Speaking to students at the University of Luxembourg, Mr Juncker blamed the UK for delays to the Brexit process, saying negotiations would take "longer than we initially thought".

He also said Brexit negotiations over citizens' rights were a "nonsense", claiming he could not understand why Britain had not guaranteed rights for European Union citizens in the UK.

Mr Juncker said the nations of Europe should be grateful for what Britain had done "during war after war", but likened the UK's failure to settle its financial obligations to the EU to someone walking out of a bar without paying, an analogy that prompted laughter from the audience.

On the question of Britain's "divorce bill" - which he previously suggested could come to around £50 billion - Mr Juncker said: "We can't find for the time being a real compromise as far as the remaining financial commitments of the UK are concerned."

Mr Juncker said the British were finding new "enormous disadvantages" to Brexit daily.

"They are discovering, as we are, day after day new problems. That is the reason why this process will take longer than initially thought," he said.
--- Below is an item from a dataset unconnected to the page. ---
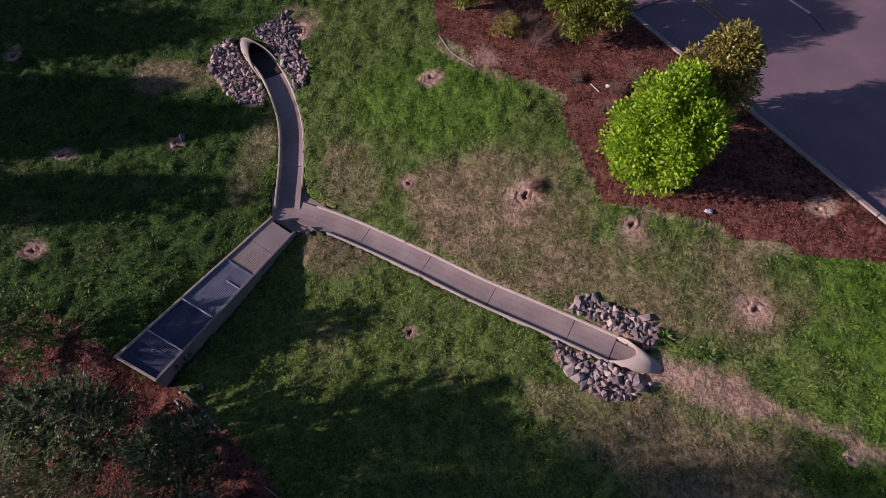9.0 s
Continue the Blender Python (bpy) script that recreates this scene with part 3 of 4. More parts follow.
def twig_bush(place, r, h, label, seed, n=90, mat=None, name="bare_bush"):
    rng = np.random.default_rng(seed)
    x, y = place
    bush = thing(name, (x, y, gz(x, y) - 0.02), label, "bush")
    for i in range(n):
        a, s = rng.random() * 6.28, math.sqrt(rng.random())
        e = np.array([r * s * math.cos(a), r * s * math.sin(a), h * (1 - 0.5 * s * s) * rng.uniform(0.6, 1.1)])
        b = e * np.array([0.08, 0.08, 0])
        mid = b + (e - b) * np.array([0.4, 0.4, 0.6]) + rng.normal(size=3) * 0.03
        paths = [[(*b, 0.007), (*mid, 0.005), (*e, 0.002)]]
        for k in range(3):
            f = mid + (e - mid) * rng.random()
            paths.append([(*f, 0.003), (*(f + rng.normal(size=3) * 0.12 * r / 0.5 + (0, 0, 0.05)), 0.0015)])
        part("branch", tubes(paths, 3), mat or PURPLE_TWIG, bush)
    return bush


# ---- concrete drain ----
def sweep(line, profile, zf):
    """A cross-section (offset, height) carried along a plan line; zf gives the level along it."""
    pts = [Vector(p) for p in line]
    vs, fs = [], []
    k = len(profile)
    run = 0.0
    for i, p in enumerate(pts):
        if i:
            run += (p - pts[i - 1]).length
        d = (pts[min(i + 1, len(pts) - 1)] - pts[max(i - 1, 0)]).normalized()
        nrm = Vector((-d.y, d.x))
        for o, hgt in profile:
            vs.append((p.x + nrm.x * o, p.y + nrm.y * o, zf(run) + hgt))
    for i in range(len(pts) - 1):
        for j in range(k):
            a, b = i * k + j, i * k + (j + 1) % k
            fs.append((a, b, b + k, a + k))
    bm = bmesh.new()
    bv = [bm.verts.new(v) for v in vs]
    for f in fs:
        bm.faces.new([bv[i] for i in f])
    bm.faces.new(bv[:k])
    bm.faces.new(bv[-k:][::-1])
    bmesh.ops.recalc_face_normals(bm, faces=bm.faces)
    return bm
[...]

Mr Juncker was speaking after the EU's chief Brexit negotiator, Michel Barnier, said talks had reached deadlock as the UK was not prepared to indicate how much it was willing to pay in the divorce bill.

But a leaked document seen by reporters in Brussels suggested that EU leaders meeting at the European Council summit next week could authorise "internal preparatory discussions" on the shape of a future trade relationship and a transition deal, in a move which could offer Prime Minister Theresa May hope for talks by the end of the year.